Double Matrix
题意翻译
【问题描述】
如果矩阵每行从左到右的所有数字严格递增,则称行严格递增,如果从上到下的所有数字都严格递增,则列严格递增。如果所有行和列都严格递增,则称矩阵为递增矩阵。
给出两个包含整数的n×m矩阵A和B,你可以尝交换A_ij和B_ij的值(即交换A、B矩阵同一位置的值)使矩阵A和B变成递增矩阵。
【输入格式】
第一行包含两个整数n和m(1≤n,m≤50)表示每个矩阵的行数和列数。
接下来n行表示A矩阵,每行m个数(A_i1、A_i2…A_im)(1≤A_ij 1≤10^9)。
接下来n行表示B矩阵,每行m个数(B_i1、B_i2…B_im)(1≤A_ij 1≤10^9)。
【输出格式】
如果能使用A、B变成递增矩阵的,输出Possible,否则输出Impossible。
题目描述
You are given two $ n \times m $ matrices containing integers. A sequence of integers is strictly increasing if each next number is greater than the previous one. A row is strictly increasing if all numbers from left to right are strictly increasing. A column is strictly increasing if all numbers from top to bottom are strictly increasing. A matrix is increasing if all rows are strictly increasing and all columns are strictly increasing.
For example, the matrix $ \begin{bmatrix} 9&10&11\\ 11&12&14\\ \end{bmatrix} $ is increasing because each individual row and column is strictly increasing. On the other hand, the matrix $ \begin{bmatrix} 1&1\\ 2&3\\ \end{bmatrix} $ is not increasing because the first row is not strictly increasing.
Let a position in the $ i $ -th row (from top) and $ j $ -th column (from left) in a matrix be denoted as $ (i, j) $ .
In one operation, you can choose any two numbers $ i $ and $ j $ and swap the number located in $ (i, j) $ in the first matrix with the number in $ (i, j) $ in the second matrix. In other words, you can swap two numbers in different matrices if they are located in the corresponding positions.
You would like to make both matrices increasing by performing some number of operations (possibly none). Determine if it is possible to do this. If it is, print "Possible", otherwise, print "Impossible".
输入输出格式
输入格式
The first line contains two integers $ n $ and $ m $ ( $ 1 \leq n,m \leq 50 $ ) — the dimensions of each matrix.
Each of the next $ n $ lines contains $ m $ integers $ a_{i1}, a_{i2}, \ldots, a_{im} $ ( $ 1 \leq a_{ij} \leq 10^9 $ ) — the number located in position $ (i, j) $ in the first matrix.

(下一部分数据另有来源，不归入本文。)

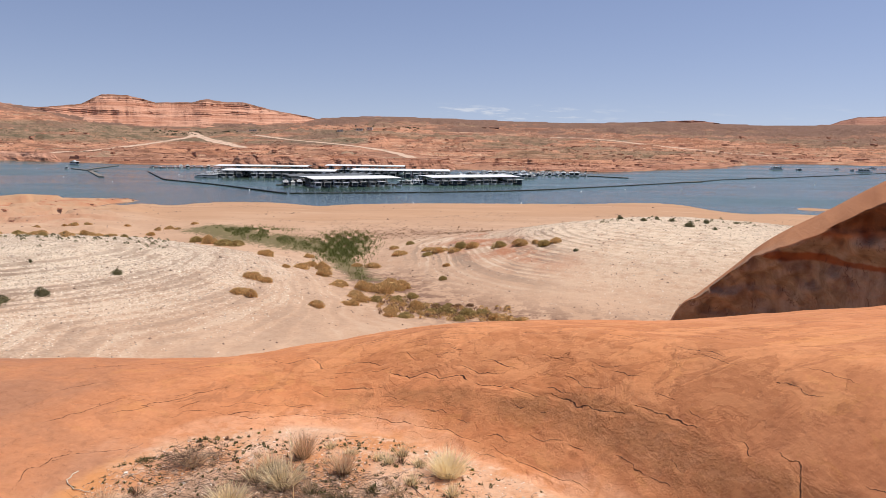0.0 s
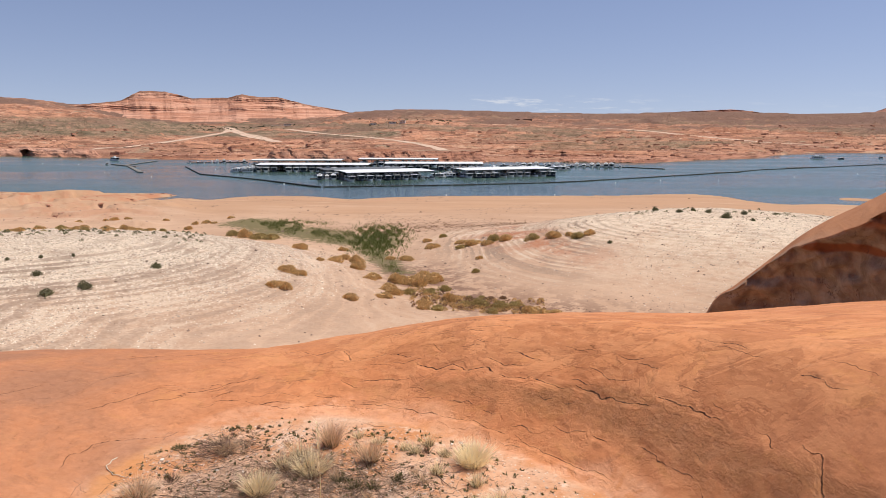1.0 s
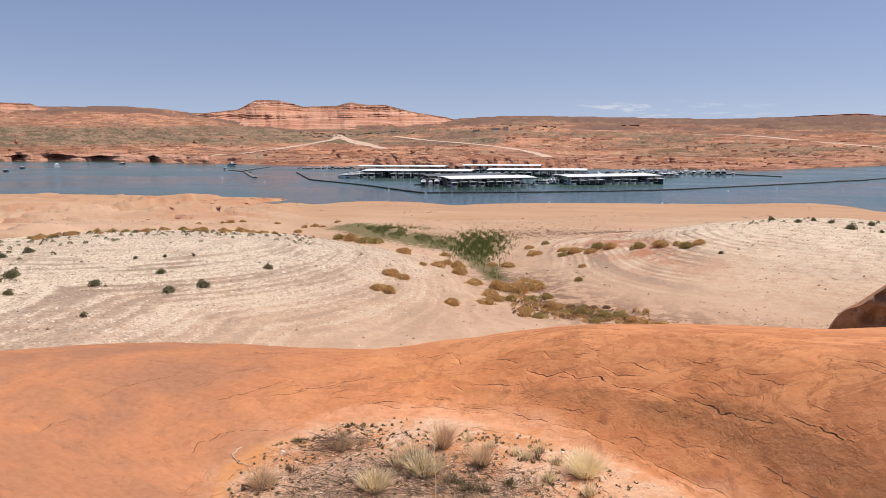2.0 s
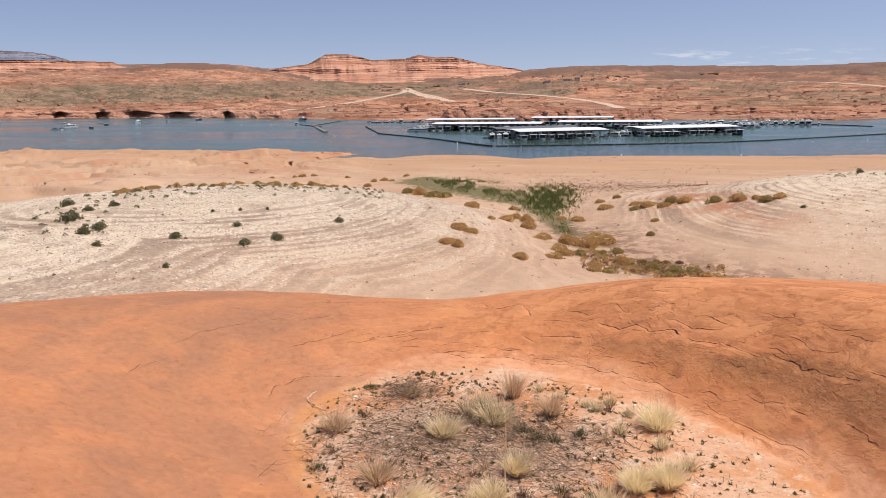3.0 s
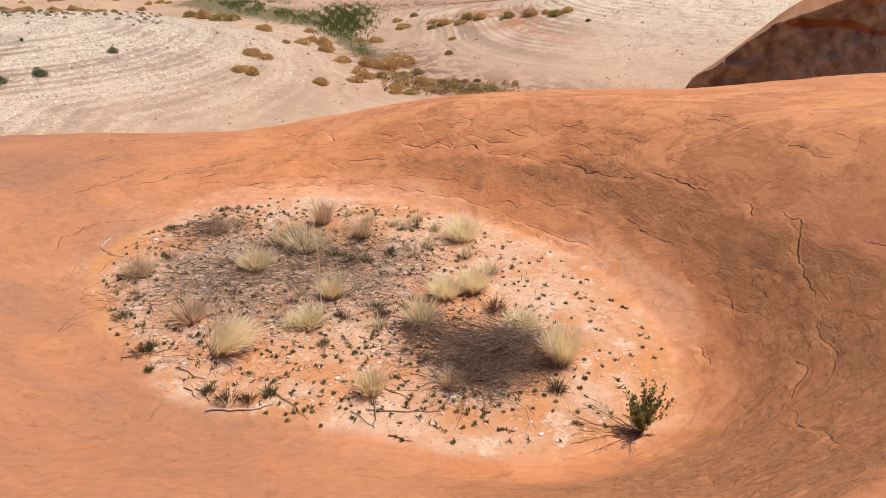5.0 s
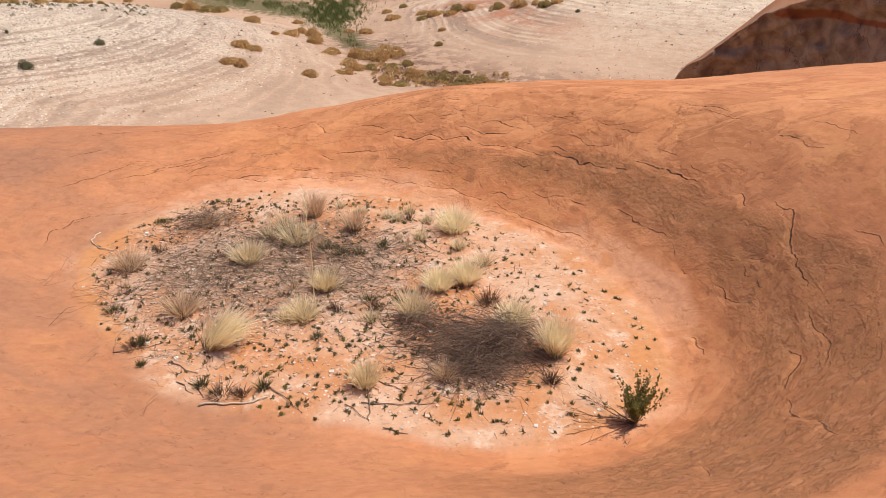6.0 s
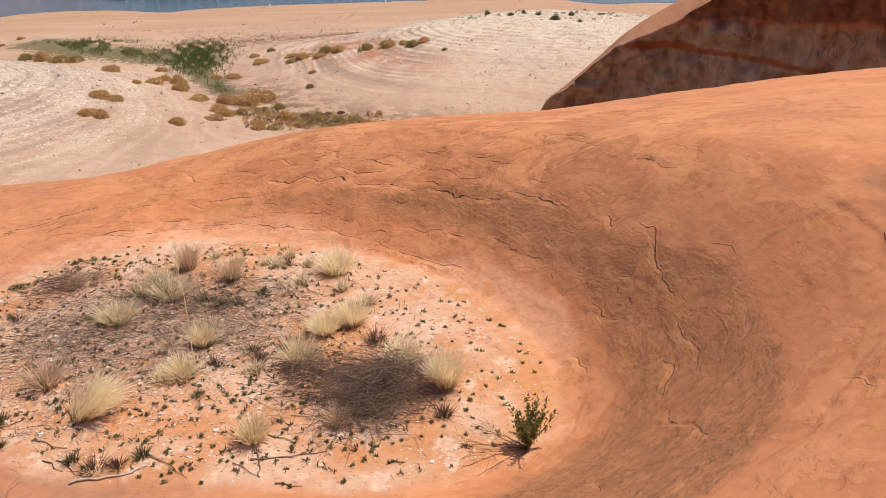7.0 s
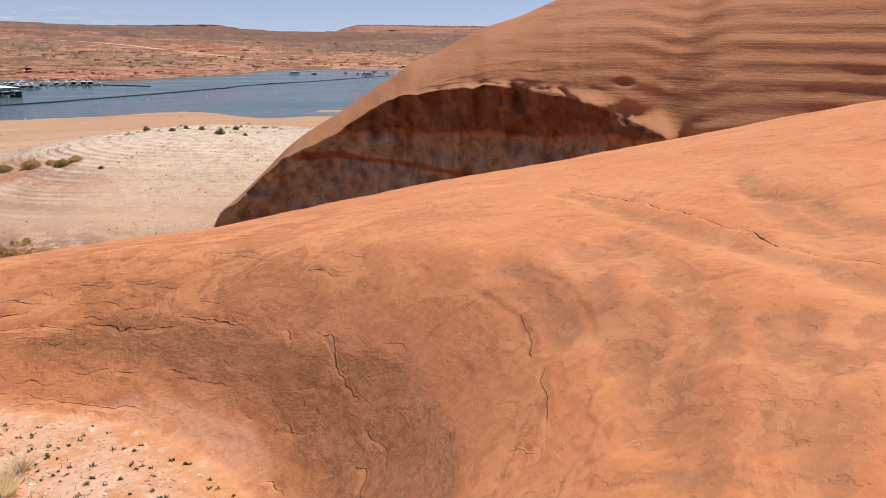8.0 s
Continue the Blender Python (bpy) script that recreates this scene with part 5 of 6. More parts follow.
def dead_brush(x, y, w, d, h, n, material=None):
    """A flat tangle of dead branches."""
    material = material or TWIG
    s = Shape()
    for k in range(n):
        px, py = rng.gauss(0, 0.33), rng.gauss(0, 0.33)
        a = rng.uniform(0, 6.28)
        top = h * max(0.1, 1 - px * px * 2 - py * py * 2)
        p = Vector((px * w, py * d, rng.uniform(0, top)))
        pts = [p]
        for j in range(3):
            a += rng.uniform(-0.7, 0.7)
            p = p + Vector((math.cos(a), math.sin(a), rng.uniform(-0.35, 0.45))) * rng.uniform(0.05, 0.13)
            p.z = max(p.z, 0.004)
            pts.append(p)
        s.stick(pts, rng.uniform(0.0011, 0.0028), 3)
    ob = thing("dead_brush", s.v, s.f, material, "grey tangle of dead twigs lying on the sand", "brush", kind="stuff")
    ob.matrix_basis = pose(x, y, on_rock(x, y))


dead_brush(0.10, 4.36, 0.60, 0.50, 0.15, 750, TWIG_DARK)
dead_brush(0.33, 4.38, 0.44, 0.40, 0.20, 420, TWIG_DARK)
dead_brush(0.10, 4.12, 0.50, 0.36, 0.10, 300, TWIG_DARK)
dead_brush(0.40, 4.50, 0.40, 0.30, 0.22, 160, TWIG)
dead_brush(-0.25, 4.62, 0.42, 0.40, 0.14, 260, TWIG_DARK)
dead_brush(-2.0, 5.5, 1.5, 1.3, 0.05, 700)
dead_brush(-1.0, 5.75, 1.5, 1.2, 0.06, 600)
dead_brush(-2.38, 6.50, 0.42, 0.34, 0.14, 220, TWIG_DARK)
dead_brush(-1.5, 6.2, 0.6, 0.4, 0.12, 220)


def green_shrub(x, y, size):
    """An open shrub: upright stems set with small leaves, and dry stems that sprawl to one side."""
    wood, leaves = Shape(), Shape()
    for k in range(40):
        dry = k > 27
        w = hemisphere(0.85) + Vector((-0.1, 0, 0.1))
        if dry:
            a = rng.gauss(3.05, 0.35) if k < 36 else rng.gauss(3.9, 0.3)
            w = Vector((math.cos(a), math.sin(a), rng.uniform(0.05, 0.4)))
        n, p = 7, Vector((0, 0, 0))
        pts = [p]
        length = size * (rng.uniform(0.9, 1.6) if dry else rng.uniform(0.5, 1.1))
        for j in range(n):
            w = (w + Vector((rng.gauss(0, .16), rng.gauss(0, .16), -0.04 if dry else 0.12))).normalized()
            p = p + w * length / n
            p.z = max(p.z, 0.006)
            pts.append(p)
            if j > 1 and not dry:
                for q in range(9):
                    leaves.tuft_card(p + Vector((rng.gauss(0, .008), rng.gauss(0, .008), rng.gauss(0, .018))), w + Vector((rng.gauss(0, .5), rng.gauss(0, .5), rng.gauss(0.2, .3))), rng.uniform(0.012, 0.024))
            elif dry and j > 2:
                for q in range(2):
                    side = (w + Vector((rng.gauss(0, .8), rng.gauss(0, .8), rng.uniform(-.1, .6)))).normalized()
                    wood.stick([p, p + side * 0.04, p + side * rng.uniform(0.05, 0.09)], 0.0014, 3, 0.4)
        wood.stick(pts, 0.003, 3, 0.3)
    ob = thing("green_shrub", wood.v, wood.f, TWIG_DARK, "small open green shrub with sprawling dry stems at the pothole's edge", "shrub")
    ob.matrix_basis = pose(x, y, on_rock(x, y))
    piece("leaves", leaves.v, leaves.f, BLADE_GREEN, ob, "small dusty green leaves")


green_shrub(1.10, 3.61, 0.30)


def stalk():
    s = Shape()
    p, pts = Vector((0, 0, -0.01)), []
    for k in range(9):
        pts.append(p.copy())
        p = p + Vector((rng.uniform(-.012, .012), rng.uniform(-.012, .012), 0.125))
    s.stick(pts, 0.0055, 4, 0.35)
    h = Shape()
    for k in range(60):
        q = pts[-1] - Vector((0, 0, rng.uniform(0, 0.38)))
        h.blade(q, hemisphere(1.0), rng.uniform(0.03, 0.09), 0.005, 0.3, 2)
    ob = thing("dead_stalk", s.v, s.f, STRAW, "tall pale dead flower stalk", "stalk")
    ob.matrix_basis = pose(-1.08, 4.93, on_rock(-1.08, 4.93))
    piece("seed_head", h.v, h.f, STRAW, ob)


stalk()


def sprout_kind(name, material, leaves, size, label, rise):
    s = Shape()
    for k in range(leaves):
        w = hemisphere(1.35)
        w.z += rise
        s.blade((rng.gauss(0, size * .3), rng.gauss(0, size * .3), -0.004), w, size * rng.uniform(0.4, 0.95), size * 0.17, 0.3, 2)
        if k % 2:
            s.blade(Vector((w.x, w.y, max(w.z, 0.1))) * size * 0.5, hemisphere(1.4), size * 0.45, size * 0.2, 0.2, 2)
    return thing(name, s.v, s.f, material, label, "sprout", "sprouts on the pothole's sand")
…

Each of the next $ n $ lines contains $ m $ integers $ b_{i1}, b_{i2}, \ldots, b_{im} $ ( $ 1 \leq b_{ij} \leq 10^9 $ ) — the number located in position $ (i, j) $ in the second matrix.
输出格式
Print a string "Impossible" or "Possible".
输入输出样例
输入样例 #1
2 2
2 10
11 5
9 4
3 12
输出样例 #1
Possible
输入样例 #2
2 3
2 4 5
4 5 6
3 6 7
8 10 11
输出样例 #2
Possible
输入样例 #3
3 2
1 3
2 4
5 10
3 1
3 6
4 8
输出样例 #3
Impossible
说明
The first example, we can do an operation on the top left and bottom right cells of the matrices. The resulting matrices will be $ \begin{bmatrix} 9&10\\ 11&12\\ \end{bmatrix} $ and $ \begin{bmatrix} 2&4\\ 3&5\\ \end{bmatrix} $ .
In the second example, we don't need to do any operations.
In the third example, no matter what we swap, we can't fix the first row to be strictly increasing in both matrices.